Similarly, the Punjab & Haryana High Court, in the case of Cebon India Ltd [TS-105-HC-2009(P & H)] has held that in the absence of service of notice under section 143(2), the AO had no jurisdiction to proceed with assessment. The High Court observed that notice was not served within the stipulated time and hence, held that the absence of a notice cannot be held to be curable under section 292BB of the Act.
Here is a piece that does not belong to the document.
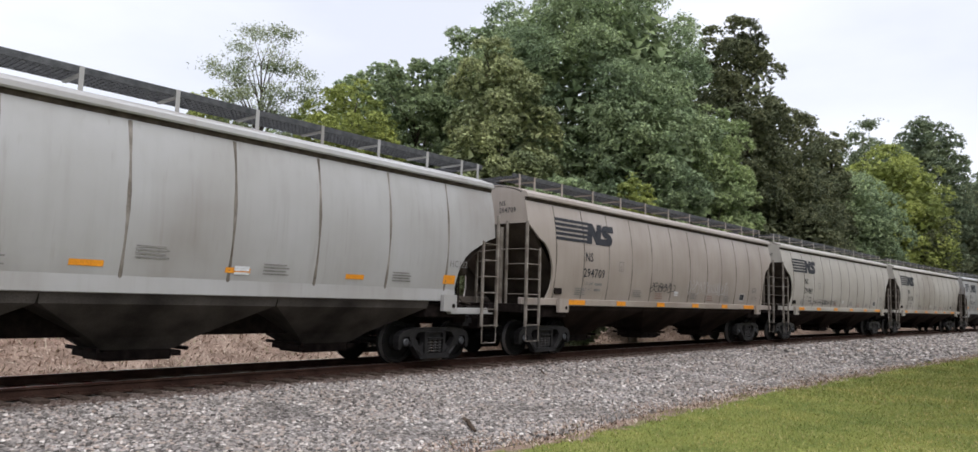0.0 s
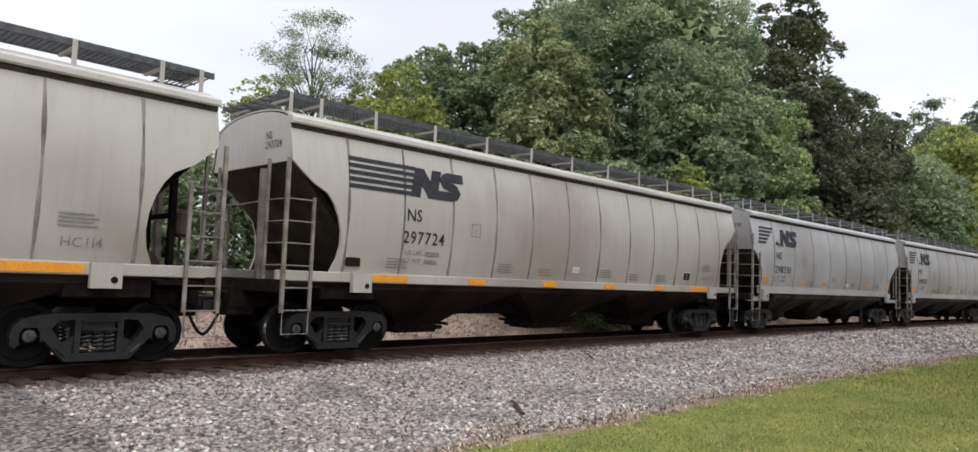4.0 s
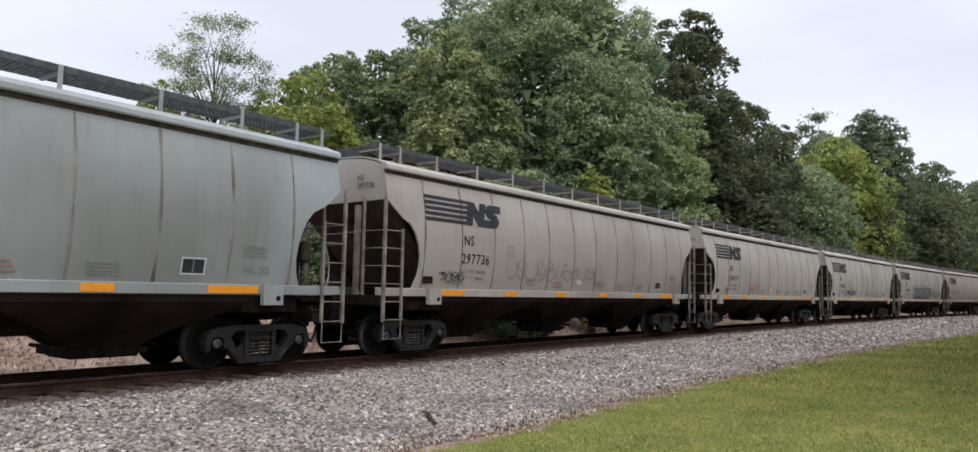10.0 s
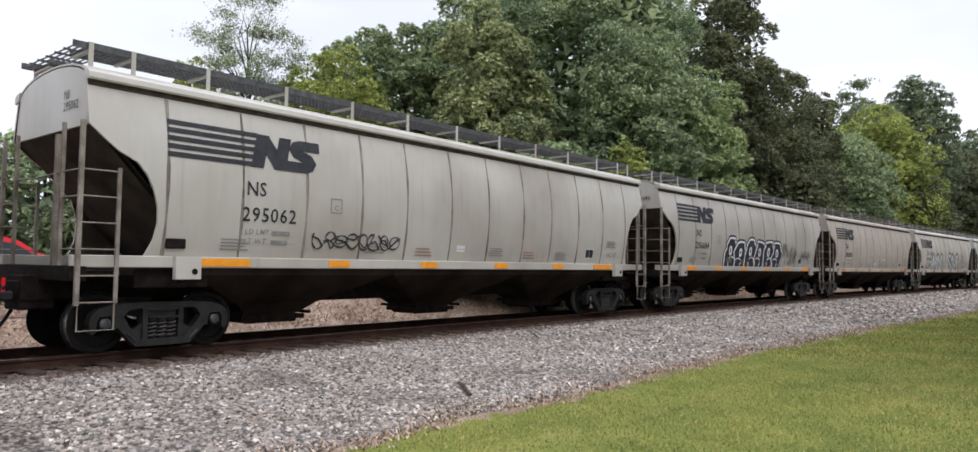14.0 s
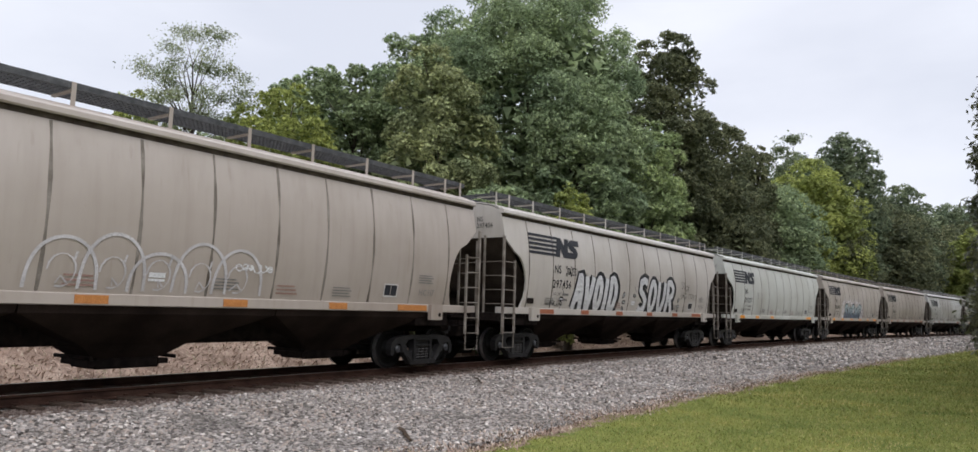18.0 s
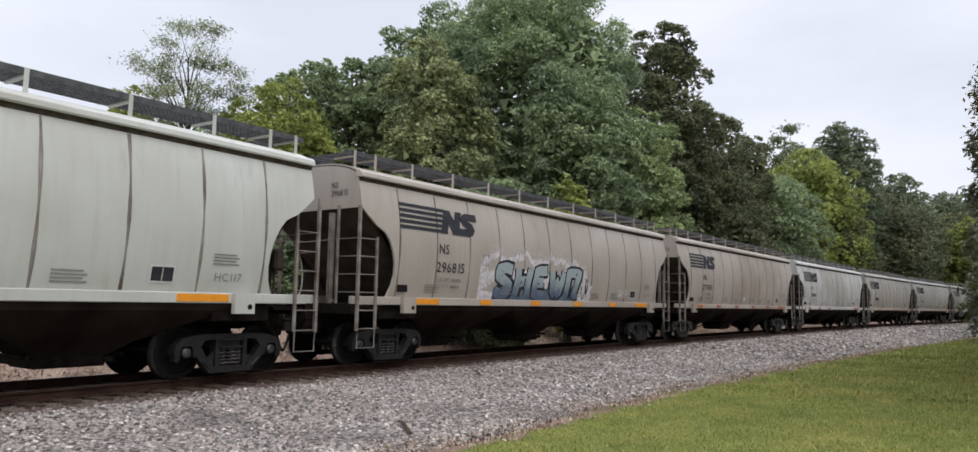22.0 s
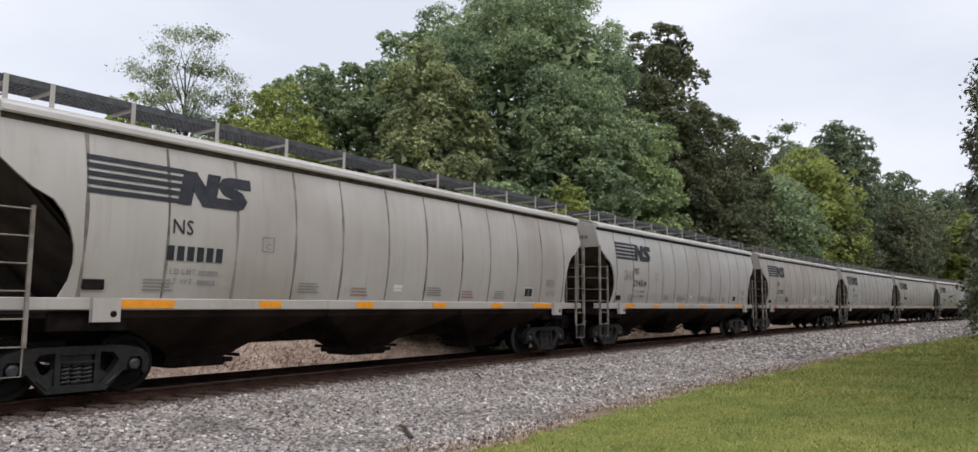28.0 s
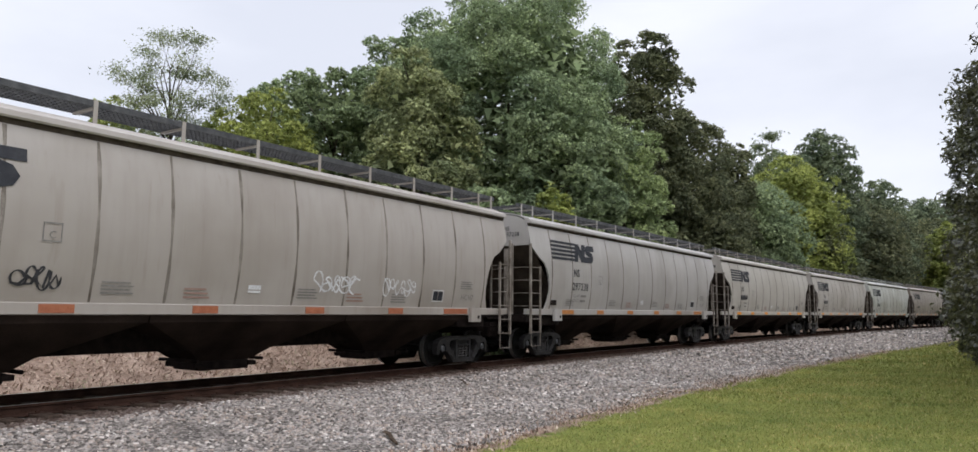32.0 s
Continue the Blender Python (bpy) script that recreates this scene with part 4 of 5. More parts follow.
def graffiti(cars):
    def tag(i, x0, x1, z0, z1, seed, m="black_tag", w=0.03, loops=6):
        for p in Paint.scrawl(0.014, x0, x1, z0, z1, seed, w, loops):
            p.put("tag_stroke", m, cars[i], "scrawled spray-paint tag")
    word_piece(cars[12], "AVOID", -4.66, -1.66, 1.40, 2.66)
    word_piece(cars[12], "SOUR", 0.02, 3.30, 1.40, 2.74)
    drops(cars[12], -5.10, 1.80, -1, 3, 0.13)
    drops(cars[12], -1.20, 1.80, 1, 3, 0.13)
    drops(cars[12], -0.05, 2.05, -1, 3, 0.10)
    drops(cars[12], 3.75, 1.75, 1, 3, 0.10)
    tag(12, -5.15, -4.45, 2.48, 2.82, 1, "black_tag", 0.03, 5)
    thin_word(cars[12], "SOUK", 4.05, 4.95, 2.42, 2.68, "soft_black", 0.035, 2)
    thin_word(cars[12], "VRS MOMS", 4.0, 5.75, 2.08, 2.30, "soft_black", 0.035, 3)
    tag(12, -6.1, -5.2, 1.58, 1.74, 4, "black_tag", 0.02, 6)
    sprayed_halo(cars[14], -4.1, 2.05, 1.50, 2.72, 5, "haze_tag")
    block = Paint(0.0076)
    rim = [(-3.45 + 0.1 * k, 1.80 + 0.16 * abs(math.sin(0.36 * k)) - 0.10 * (k > 42)) for k in range(46)]
    for p, q in zip(rim, rim[1:]):
        block.poly([(p[0], 1.50), (q[0], 1.50), q, p])
    block.put("painted_block", "deep_blue_tag", cars[14], "dark blue sprayed block under the letters")
    word_piece(cars[14], "SHEWN", -3.5, 1.15, 1.50, 2.48, 0.31, "blue_tag", 0.13, "pale teal sprayed letter with fat strokes")
    tag(14, 1.38, 1.78, 1.55, 2.35, 6, "black_tag", 0.05, 2)
    tag(14, 3.9, 4.7, 1.65, 1.95, 7, "white_tag", 0.03, 5)
    bubble_piece(cars[10], -3.3, 2.6, 1.40, 2.58, 6, 8, "ink_tag", "white_tag", "black_tag", round_=0.62)
    tag(10, 2.6, 3.6, 1.9, 2.6, 9, "black_tag", 0.025, 7)
    tag(10, 3.7, 4.6, 1.6, 2.5, 10, "black_tag", 0.03, 6)
    tag(10, 5.2, 6.4, 1.8, 2.3, 11, "black_tag", 0.025, 8)
    for k in range(5):
        p = Paint(0.014)
        a0, hi = -2.1 + 0.74 * k, 0.80 + 0.14 * math.sin(k * 2.3)
        p.ribbon([(a0 + 0.38 - 0.50 * math.cos(a), 1.50 + hi * math.sin(a) ** 0.7) for a in np.linspace(0.02, math.pi - 0.02, 18)], 0.05, True)
        p.ribbon([(a0 + 0.36 - 0.20 * math.cos(a), 1.82 + 0.24 * math.sin(a)) for a in np.linspace(0, 5, 12)], 0.03)
        p.ribbon([(a0 + 0.30 + 0.10 * math.sin(k), 1.62), (a0 + 0.36, 1.74), (a0 + 0.46, 1.64)], 0.03)
        p.ribbon([(a0 + 0.52, 1.98), (a0 + 0.55, 2.10)], 0.035, True)
        p.put("tag_letter", "pale_tag", cars[11], "white outlined throw-up in spray paint")
    tag(11, 1.15, 1.95, 1.95, 2.12, 30, "white_tag", 0.025, 6)
    tag(1, -2.1, -0.4, 1.80, 2.12, 12, "black_tag", 0.035, 6)
    tag(1, 0.5, 3.8, 1.75, 2.3, 13, "pale_tag", 0.02, 12)
    tag(2, -5.0, -1.2, 1.62, 1.88, 14, "black_tag", 0.022, 16)
    tag(7, -6.6, -5.7, 1.65, 1.95, 15, "black_tag", 0.03, 4)
    tag(7, -4.0, 1.0, 1.75, 2.35, 16, "faint", 0.03, 11)
    tag(8, -3.6, -2.0, 1.75, 2.1, 17, "red_tag", 0.02, 7)
    tag(9, -4.4, -2.2, 1.66, 2.02, 18, "black_tag", 0.04, 8)
    tag(18, -6.6, -5.9, 2.3, 2.7, 19, "faint", 0.03, 5)
    tag(18, -1.8, -0.9, 1.62, 1.9, 20, "faint", 0.025, 6)
    tag(18, 1.0, 2.2, 1.62, 1.85, 21, "faint", 0.025, 6)
    tag(19, -4.35, -3.7, 1.66, 2.0, 22, "black_tag", 0.04, 4)
    tag(19, 1.1, 2.4, 1.68, 2.2, 23, "white_tag", 0.045, 5)
    tag(19, 3.2, 4.3, 1.72, 2.15, 24, "white_tag", 0.035, 6)
    thin_word(cars[5], "LOSER", -4.45, -3.55, 1.40, 1.60, "black_tag", 0.03, 5)
    tag(5, -3.5, -3.0, 1.60, 1.82, 25, "soft_black", 0.025, 3)


build_train()
for _i, _car in enumerate(WAGONS):
    emblem(_car, _i in ARCHED) if _i else None
    stencils(_car, _i, _i in ARCHED)
    reflectors(_car, _i, _i in ARCHED)
graffiti(WAGONS)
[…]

On a similar question of whether the revenue could not take advantage of provisions of section 292BB where no notice under section 143(2) was issued within period of limitation, the Bangalore Tribunal in the case of ACIT vs. Ashed Properties & Investments (P.) Ltd [2015] 62 taxmann.com 340 (Bangalore – Trib.) has held that the issue and service of notice under section 143(2) within the period of limitation contemplated under the proviso to section 143(2)(ii) is mandatory for validity of assessment under section 147.  On the applicability of provisions of section 292BB, when the records show that there was no issue of notice under section 143(2) within the period of limitation prescribed under the said proviso, the revenue cannot take advantage of the provisions of section 292BB.  In other words, ‘issue of notice’ and ‘service of notice’ are two different aspects and what is covered by section 292BB is only ‘service of notice’.  Non-issue of notice under section 143(2) within the period of limitation would not be covered under the ambit of section 292BB.

Conclusion

Based on the above, it can be understood that, non-issue of notice within the period of limitation would not be covered under the ambit of section 292BB. Further, where an assessee appears in any proceedings or co-operates in any inquiry, without raising any objection regarding non-service of notice or non-service of notice in time or improper service of notice before the completion of such assessment or reassessment, it shall be deemed that any notice required to be served on him has been duly served upon him in time and in accordance with the provisions of the Act.